::: Provided data
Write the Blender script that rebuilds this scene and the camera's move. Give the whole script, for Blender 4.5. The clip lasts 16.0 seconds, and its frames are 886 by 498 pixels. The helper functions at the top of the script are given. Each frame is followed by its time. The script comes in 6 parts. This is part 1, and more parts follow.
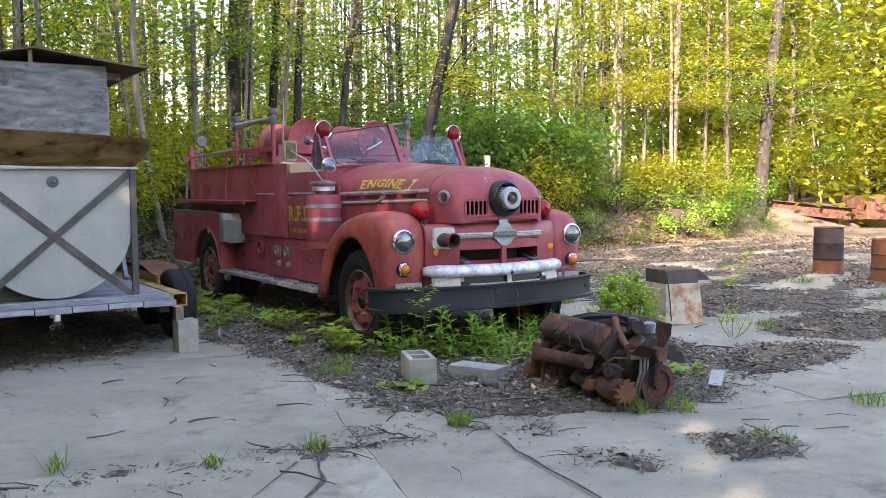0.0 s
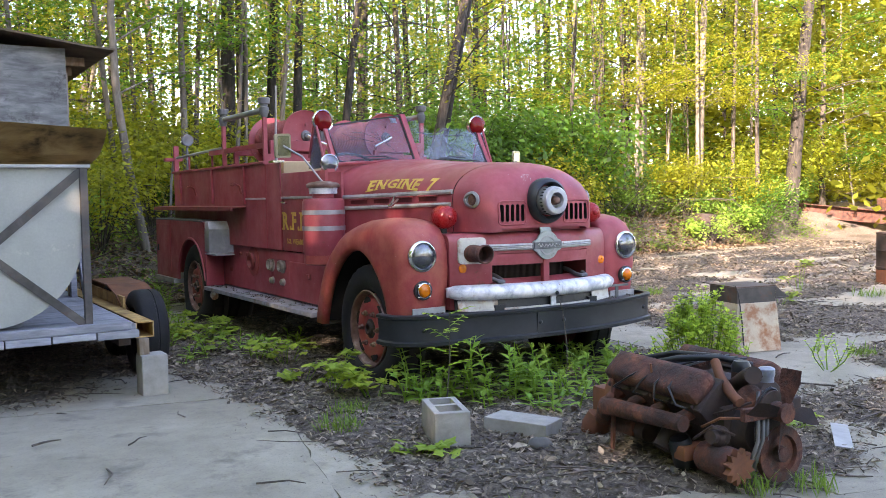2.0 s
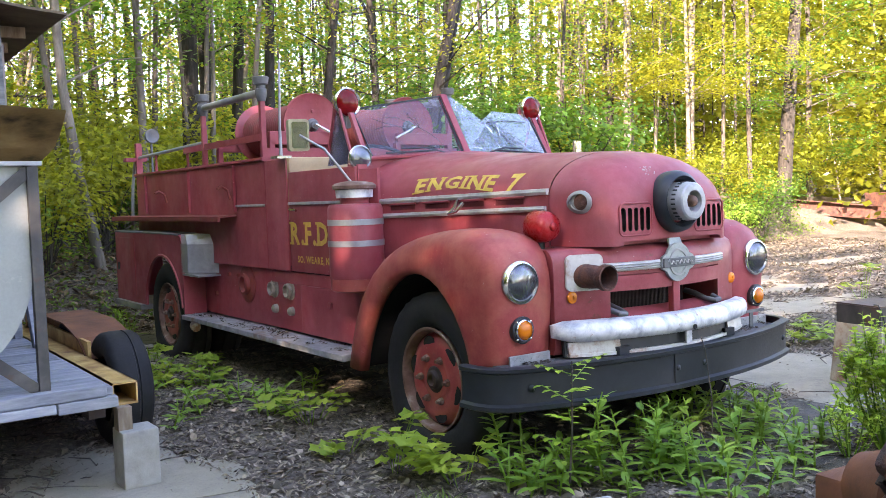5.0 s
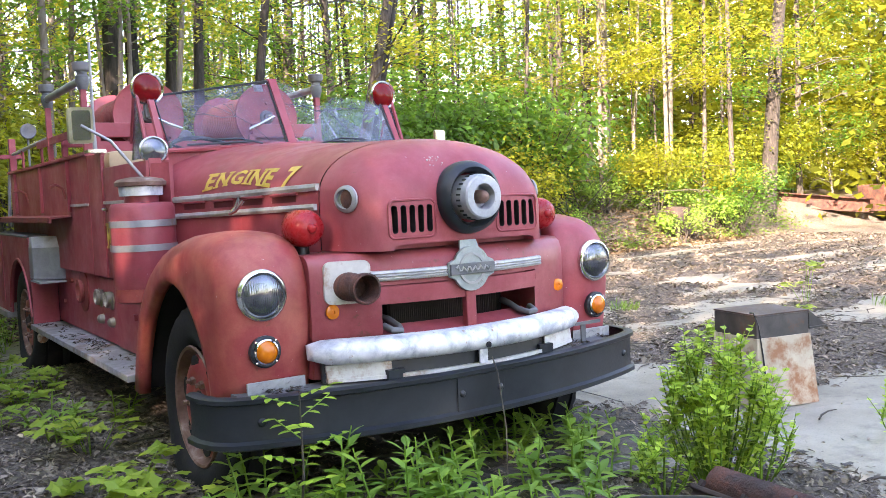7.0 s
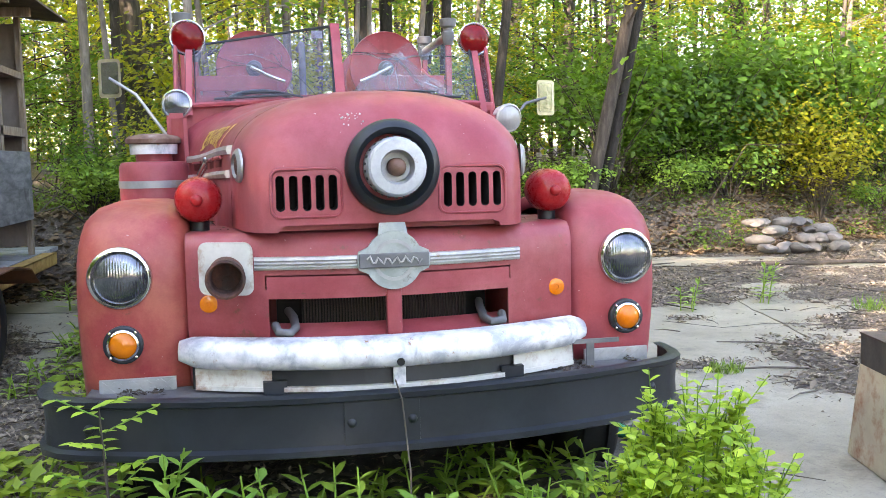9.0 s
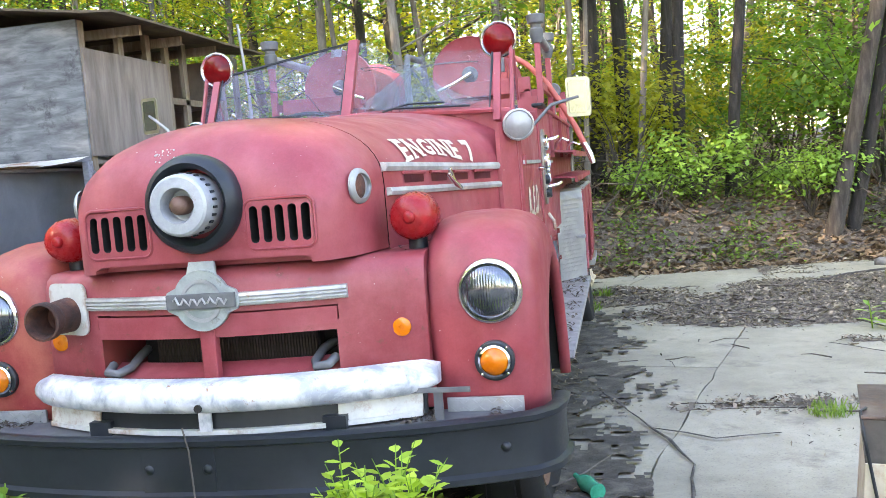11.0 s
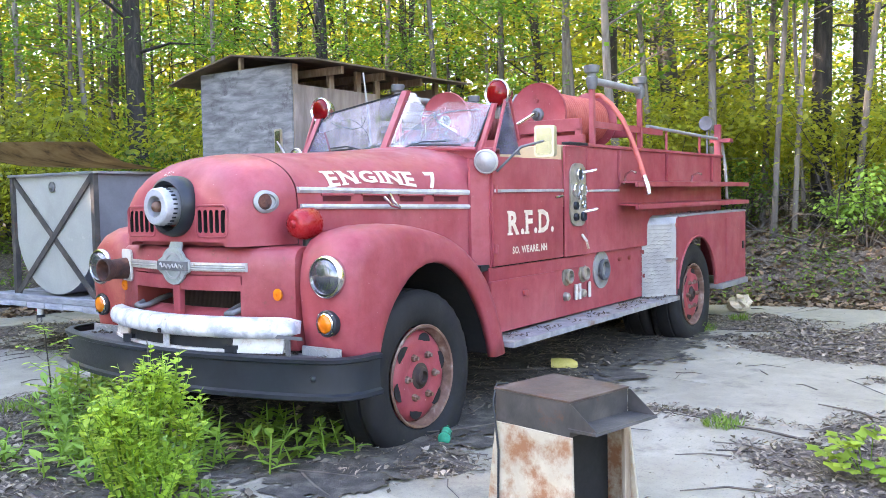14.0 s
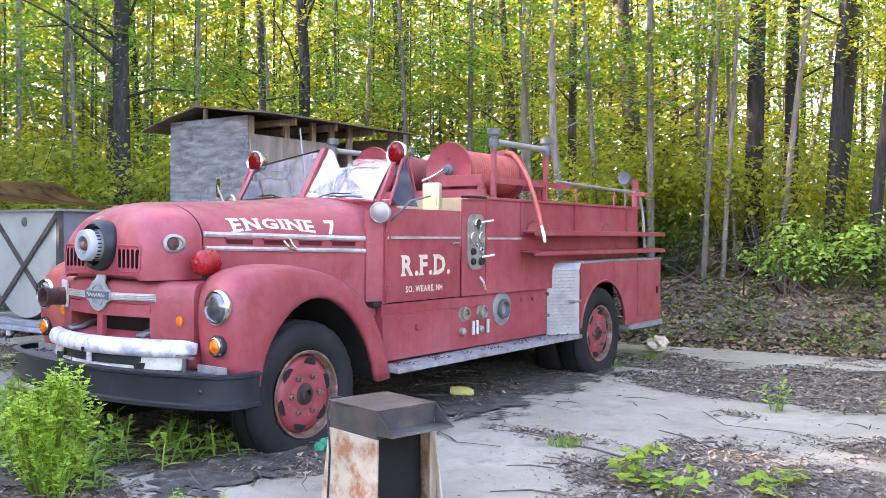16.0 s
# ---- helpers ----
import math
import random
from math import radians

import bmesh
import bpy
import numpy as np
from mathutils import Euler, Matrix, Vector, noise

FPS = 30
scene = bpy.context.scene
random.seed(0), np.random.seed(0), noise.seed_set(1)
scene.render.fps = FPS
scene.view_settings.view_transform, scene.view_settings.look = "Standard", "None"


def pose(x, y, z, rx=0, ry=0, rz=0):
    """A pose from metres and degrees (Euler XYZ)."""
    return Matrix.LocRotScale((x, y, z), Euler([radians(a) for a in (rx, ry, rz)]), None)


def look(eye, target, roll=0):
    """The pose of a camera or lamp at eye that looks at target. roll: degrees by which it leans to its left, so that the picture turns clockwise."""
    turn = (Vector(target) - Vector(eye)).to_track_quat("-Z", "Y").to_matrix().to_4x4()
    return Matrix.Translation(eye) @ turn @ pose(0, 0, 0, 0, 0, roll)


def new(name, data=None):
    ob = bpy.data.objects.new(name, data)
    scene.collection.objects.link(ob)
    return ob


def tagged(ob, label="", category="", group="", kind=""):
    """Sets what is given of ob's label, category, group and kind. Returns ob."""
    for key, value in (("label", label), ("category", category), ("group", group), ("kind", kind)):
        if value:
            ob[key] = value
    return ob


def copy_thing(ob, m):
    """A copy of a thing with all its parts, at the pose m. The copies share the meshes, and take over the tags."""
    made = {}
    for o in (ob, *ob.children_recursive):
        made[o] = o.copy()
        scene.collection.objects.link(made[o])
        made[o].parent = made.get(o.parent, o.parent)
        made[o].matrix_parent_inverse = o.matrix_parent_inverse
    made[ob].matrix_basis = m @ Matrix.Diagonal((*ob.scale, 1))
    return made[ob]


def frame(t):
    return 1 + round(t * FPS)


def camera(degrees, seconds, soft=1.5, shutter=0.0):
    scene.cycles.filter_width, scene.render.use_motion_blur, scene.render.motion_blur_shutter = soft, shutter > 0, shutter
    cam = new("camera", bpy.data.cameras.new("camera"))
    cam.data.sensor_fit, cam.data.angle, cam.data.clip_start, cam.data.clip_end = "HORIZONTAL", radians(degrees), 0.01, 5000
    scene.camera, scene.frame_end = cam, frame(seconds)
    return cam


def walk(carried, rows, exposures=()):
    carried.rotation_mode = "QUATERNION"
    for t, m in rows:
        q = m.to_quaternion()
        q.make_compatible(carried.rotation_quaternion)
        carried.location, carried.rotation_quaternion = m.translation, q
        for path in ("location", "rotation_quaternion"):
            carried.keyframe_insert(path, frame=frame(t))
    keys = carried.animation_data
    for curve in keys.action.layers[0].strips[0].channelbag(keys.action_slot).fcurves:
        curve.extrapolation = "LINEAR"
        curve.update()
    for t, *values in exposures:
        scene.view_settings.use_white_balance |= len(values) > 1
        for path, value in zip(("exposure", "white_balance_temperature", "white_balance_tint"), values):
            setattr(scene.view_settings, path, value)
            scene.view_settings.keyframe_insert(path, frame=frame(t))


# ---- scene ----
::::::
## Set task
Scan the material above for the string "location" and return the lines that hold it.

## Exercise solution
        carried.location, carried.rotation_quaternion = m.translation, q
        for path in ("location", "rotation_quaternion"):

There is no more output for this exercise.